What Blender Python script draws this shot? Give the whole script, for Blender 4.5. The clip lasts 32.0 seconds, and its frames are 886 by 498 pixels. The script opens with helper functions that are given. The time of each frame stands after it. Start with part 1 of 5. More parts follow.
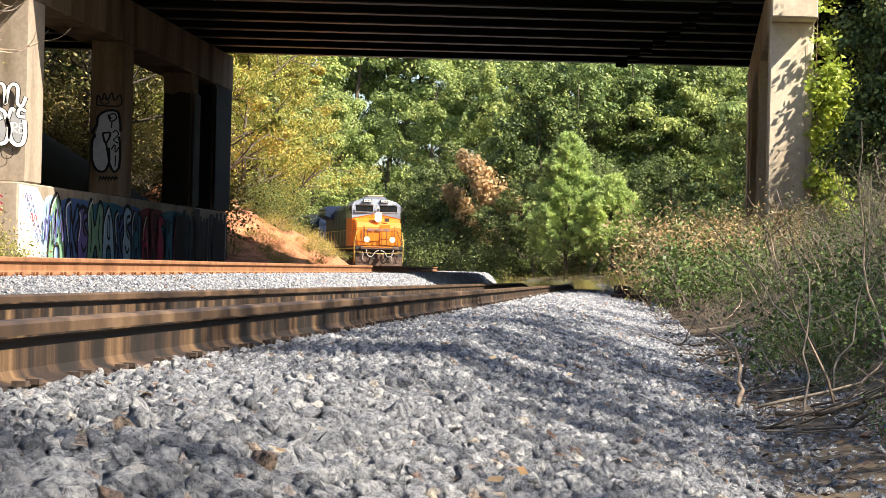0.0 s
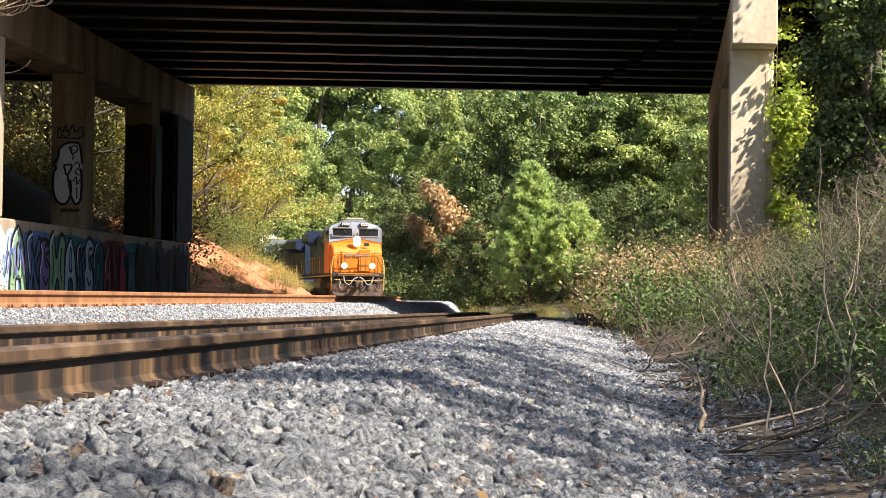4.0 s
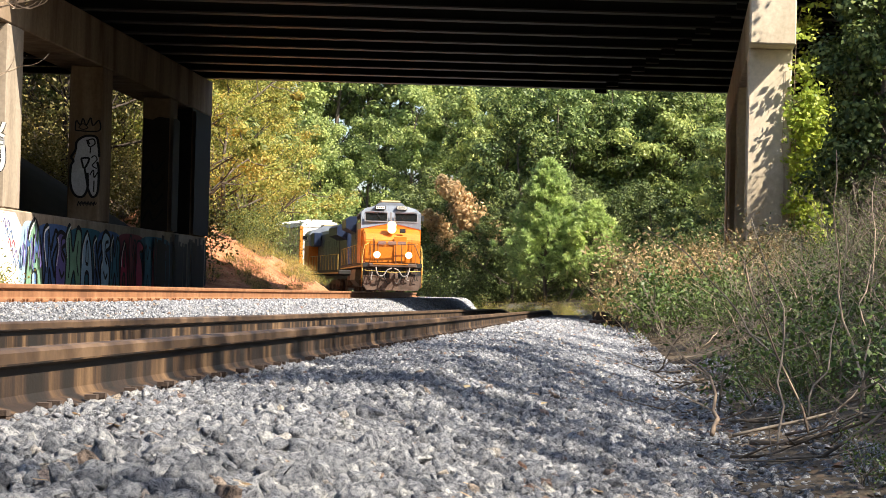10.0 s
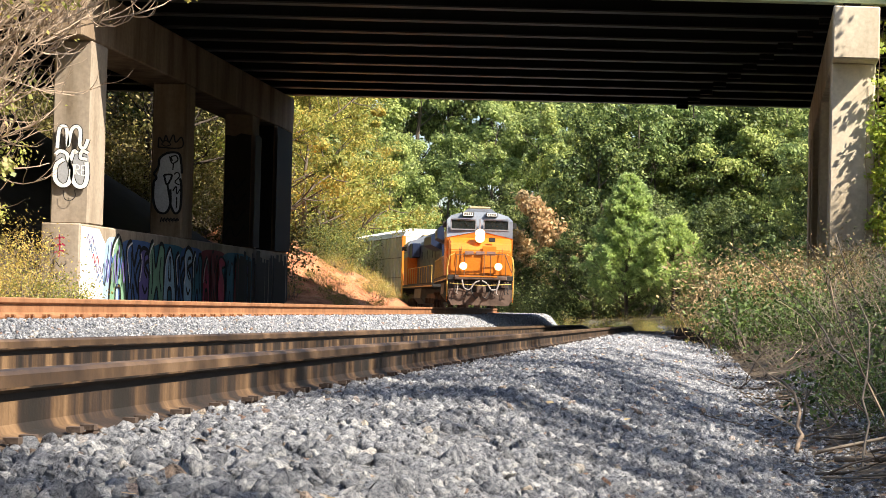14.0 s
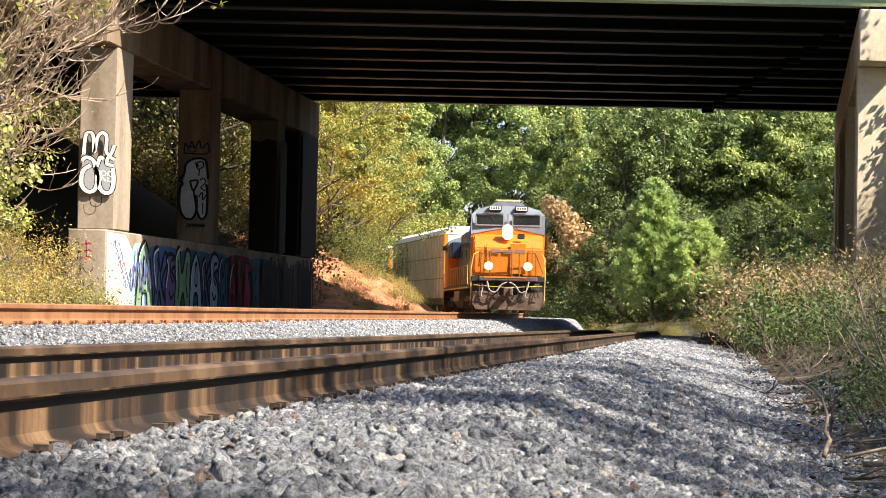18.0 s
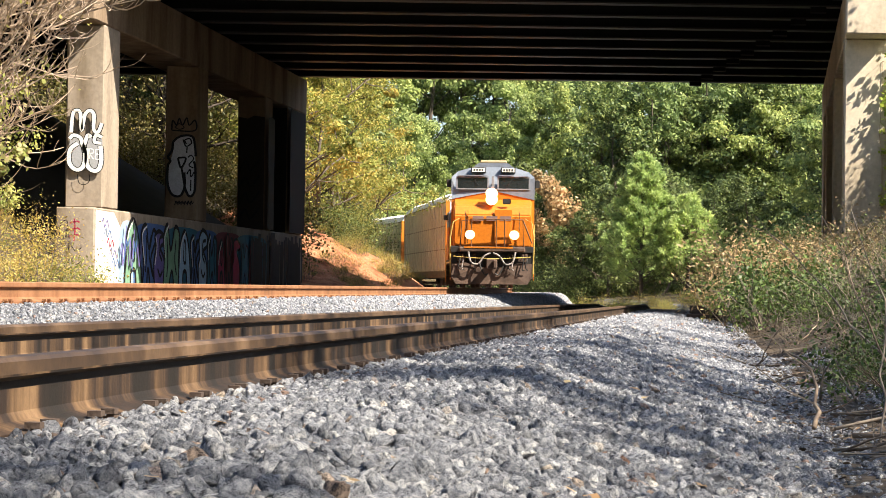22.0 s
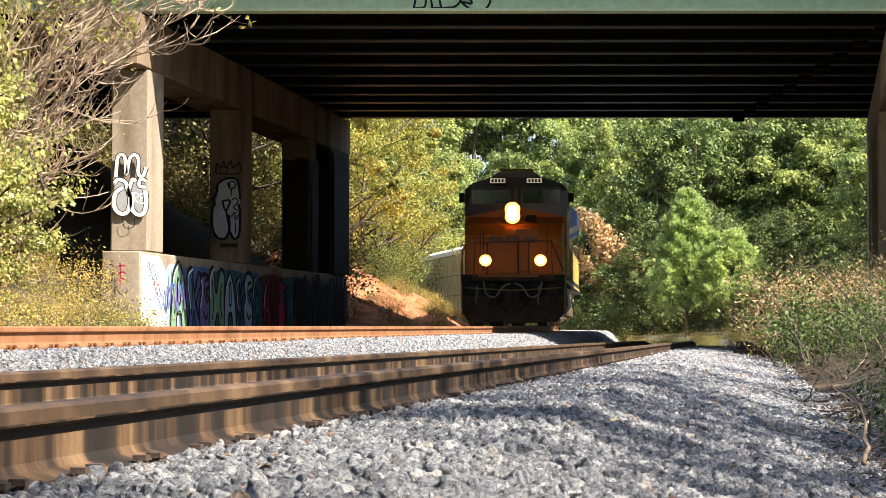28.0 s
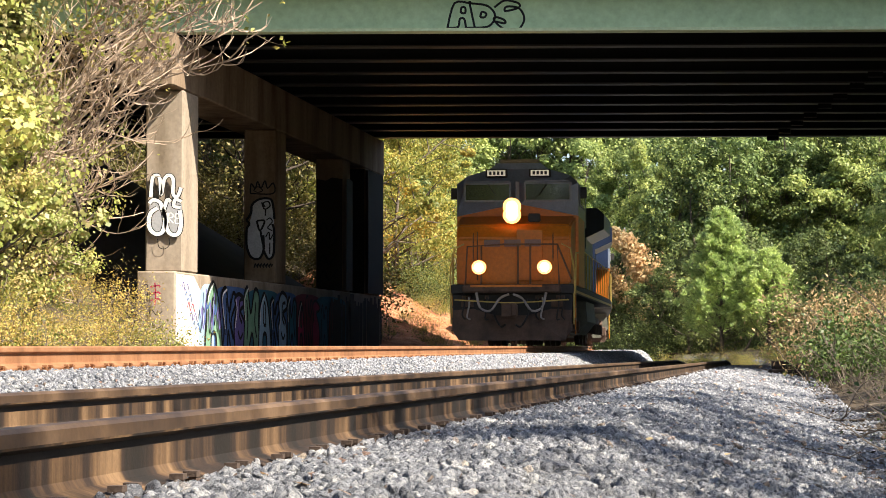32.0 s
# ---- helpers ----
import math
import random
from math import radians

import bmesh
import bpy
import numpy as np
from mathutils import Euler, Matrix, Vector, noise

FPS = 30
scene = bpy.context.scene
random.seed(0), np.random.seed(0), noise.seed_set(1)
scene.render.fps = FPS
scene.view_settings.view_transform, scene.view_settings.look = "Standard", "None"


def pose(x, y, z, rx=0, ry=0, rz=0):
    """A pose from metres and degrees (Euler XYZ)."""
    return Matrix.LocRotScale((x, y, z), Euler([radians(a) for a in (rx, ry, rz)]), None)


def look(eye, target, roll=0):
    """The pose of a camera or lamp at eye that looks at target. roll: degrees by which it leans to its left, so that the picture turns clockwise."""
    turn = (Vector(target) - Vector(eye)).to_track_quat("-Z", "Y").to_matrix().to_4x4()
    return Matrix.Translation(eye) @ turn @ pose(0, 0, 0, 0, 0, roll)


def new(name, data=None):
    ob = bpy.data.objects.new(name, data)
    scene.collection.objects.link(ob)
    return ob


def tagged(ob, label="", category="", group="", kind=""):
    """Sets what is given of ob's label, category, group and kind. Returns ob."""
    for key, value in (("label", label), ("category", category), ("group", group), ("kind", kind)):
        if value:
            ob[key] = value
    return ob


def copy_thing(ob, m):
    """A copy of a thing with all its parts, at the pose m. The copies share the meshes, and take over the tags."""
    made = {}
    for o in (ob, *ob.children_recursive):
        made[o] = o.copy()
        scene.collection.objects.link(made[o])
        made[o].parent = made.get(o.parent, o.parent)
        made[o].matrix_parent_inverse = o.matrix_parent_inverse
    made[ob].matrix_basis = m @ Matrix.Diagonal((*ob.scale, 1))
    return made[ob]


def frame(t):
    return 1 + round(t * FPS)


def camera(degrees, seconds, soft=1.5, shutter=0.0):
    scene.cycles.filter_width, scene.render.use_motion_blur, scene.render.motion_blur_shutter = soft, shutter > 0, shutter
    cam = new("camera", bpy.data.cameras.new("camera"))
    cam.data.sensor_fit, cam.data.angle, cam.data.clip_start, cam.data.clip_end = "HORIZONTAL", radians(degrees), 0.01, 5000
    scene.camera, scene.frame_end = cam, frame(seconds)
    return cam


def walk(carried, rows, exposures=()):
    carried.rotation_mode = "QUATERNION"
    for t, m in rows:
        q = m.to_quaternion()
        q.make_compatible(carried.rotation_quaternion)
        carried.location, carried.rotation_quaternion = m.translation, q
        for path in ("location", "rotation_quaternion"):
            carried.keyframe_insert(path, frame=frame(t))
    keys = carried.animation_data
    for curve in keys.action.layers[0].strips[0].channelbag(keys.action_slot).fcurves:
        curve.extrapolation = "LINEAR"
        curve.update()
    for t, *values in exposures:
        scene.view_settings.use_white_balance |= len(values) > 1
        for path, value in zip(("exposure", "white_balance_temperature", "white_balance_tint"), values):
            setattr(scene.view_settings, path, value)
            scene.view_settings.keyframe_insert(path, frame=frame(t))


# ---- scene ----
cam = camera(24.0, 32.0, soft=0.6)
EYE = 0.75
# seconds; small sways of the eye in metres; yaw, pitch, roll in degrees
ROWS = [
    (0, -0.0084, -0.0027, -0.0148, -4.243, 0.441, -1.312),
    (0.5, -0.0079, -0.0034, -0.0205, -4.559, 0.447, -1.268),
    (1, -0.0064, -0.0024, -0.0192, -4.52, 0.824, -1.264),
    (1.5, -0.0008, -0.0028, -0.02, -4.063, 1.15, -1.113),
    (2, 0.0069, -0.0023, -0.0196, -4.092, 1.177, -0.903),
    (2.5, 0.0021, -0.0012, -0.0205, -4.448, 0.903, -0.718),
    (4.5, 0.0065, 0.0004, -0.0279, -5.301, 1.345, -0.814),
    (5, 0.0061, -0.0029, -0.0147, -4.757, 1.291, -0.239),
    (5.5, -0.0052, -0.001, 0.0279, -2.897, 1.825, 1.361),
    (6, -0.0047, 0.0018, 0.0291, -1.164, 2.907, 1.374),
    (6.5, -0.01, -0.0045, 0.0169, -0.981, 2.851, 0.029),
    (7, -0.005, -0.0066, 0.0141, -1.557, 2.276, -0.237),
    (7.5, -0.0005, -0.0061, 0.0124, -2.433, 1.999, -0.343),
    (8, 0.0053, 0.0012, 0.008, -3.257, 1.524, -0.213),
    (8.5, 0.0197, 0.011, 0.006, -3.482, 1.212, -0.303),
    (9, 0.0265, 0.0119, 0.0036, -3.976, 1.34, -0.933),
    (9.5, 0.0232, 0.0093, 0.0008, -4.521, 1.303, -1.305),
    (10, 0.0195, 0.0109, 0.0013, -4.777, 1.146, -1.363),
    (10.5, 0.0156, 0.006, -0.0001, -4.891, 0.988, -1.435),
    (11, 0.0146, 0.0059, 0.0005, -4.765, 0.87, -1.311),
    (11.5, 0.0137, 0.0051, 0.0009, -4.384, 1.008, -1.188),
    (12, 0.0142, 0.006, 0.0011, -3.991, 1.025, -1.202),
    (12.5, 0.0147, 0.0078, 0.0008, -3.727, 1.071, -1.178),
    (13, 0.0141, 0.0069, -0.0001, -3.319, 1.247, -1.259),
    (13.5, 0.0108, 0.0045, 0.0007, -2.857, 1.475, -1.341),
    (14, 0.0093, 0.0039, 0, -2.554, 1.531, -1.388),
    (14.5, 0.0096, 0.0064, 0.0004, -2.441, 1.551, -1.324),
    (16.5, 0.0024, -0.0026, 0.0008, -2.002, 1.604, -1.641),
    (17, 0.0033, 0.0006, 0.0015, -1.937, 1.652, -1.396),
    (17.5, 0.0041, 0.0012, 0.0022, -1.88, 1.675, -1.249),
    (18, 0.002, -0.004, 0.0026, -1.85, 1.65, -1.249),
    (18.5, -0.0019, -0.0055, 0.0005, -1.831, 1.566, -1.365),
    (19, -0.0017, -0.0066, 0.0014, -1.855, 1.509, -1.31),
    (19.5, -0.0006, -0.0031, 0.0011, -1.912, 1.448, -1.131),
    (20, 0.001, -0.0038, 0.002, -2.033, 1.172, -0.922),
    (20.5, 0.0006, -0.0027, 0.0025, -2.16, 0.965, -0.812),
    (21, -0.0011, -0.0064, 0.0022, -2.152, 0.946, -0.903),
    (21.5, -0.0022, -0.0062, 0.001, -2.144, 0.914, -0.949),
    (22, 0.0002, -0.0073, 0.0016, -2.173, 0.978, -0.802),
    (22.5, -0.0008, -0.0054, 0.0024, -2.26, 1.074, -0.719),
    (23, 0.0011, -0.0049, 0.0032, -1.969, 0.932, -0.527),
    (23.5, 0.0015, -0.0042, 0.0029, -1.517, 0.581, -0.305),
    (24, 0.004, -0.0014, 0.0028, -1.354, 0.605, -0.207),
    (24.5, -0.0037, -0.0116, 0.0059, -1.391, 0.361, 0.303),
    (25, -0.001, -0.0018, 0.005, -1.619, 0.315, -0.009),
    (25.5, 0.0021, -0.0045, 0.0029, -1.597, 0.752, -0.238),
    (27.5, 0.0036, 0.0006, 0.0021, -0.988, 1.628, -0.117),
    (28, 0.0049, 0.0054, 0.0033, -0.932, 2.049, -0.065),
    (28.5, 0.0035, -0.0005, 0.0036, -1.021, 2.537, -0.247),
    (29, -0.0002, -0.0003, 0.0017, -1.095, 2.865, -0.582),
    (29.5, -0.0001, 0.001, 0.0001, -1.276, 2.591, -0.643),
    (30, -0.0019, -0.0019, 0.0002, -1.703, 2.622, -0.533),
    (30.5, -0.0024, 0.0027, 0.0014, -1.149, 3.406, -0.059),
    (31, -0.001, 0.0028, 0.0037, -0.511, 3.295, 0.008),
    (31.5, -0.0061, 0.0028, 0.0024, -0.198, 2.74, -0.065),
    (32, -0, 0, -0, -0, 2.592, -0),
]
walk(cam, [(t, pose(x, y, EYE + z, 0, 0, yaw) @ pose(0, 0, 0, pitch) @ pose(0, 0, 0, 0, roll) @ pose(0, 0, 0, 90))
           for t, x, y, z, yaw, pitch, roll in ROWS],
     [(0, 1.56), (5, 1.50), (7, 1.42), (10, 1.48), (14, 1.46), (19, 1.48), (22, 1.52), (25, 1.60), (28, 1.58), (30, 1.52), (32, 1.52)])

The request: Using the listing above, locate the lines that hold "from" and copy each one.

Answer to this exercise:
from math import radians
from mathutils import Euler, Matrix, Vector, noise
    """A pose from metres and degrees (Euler XYZ)."""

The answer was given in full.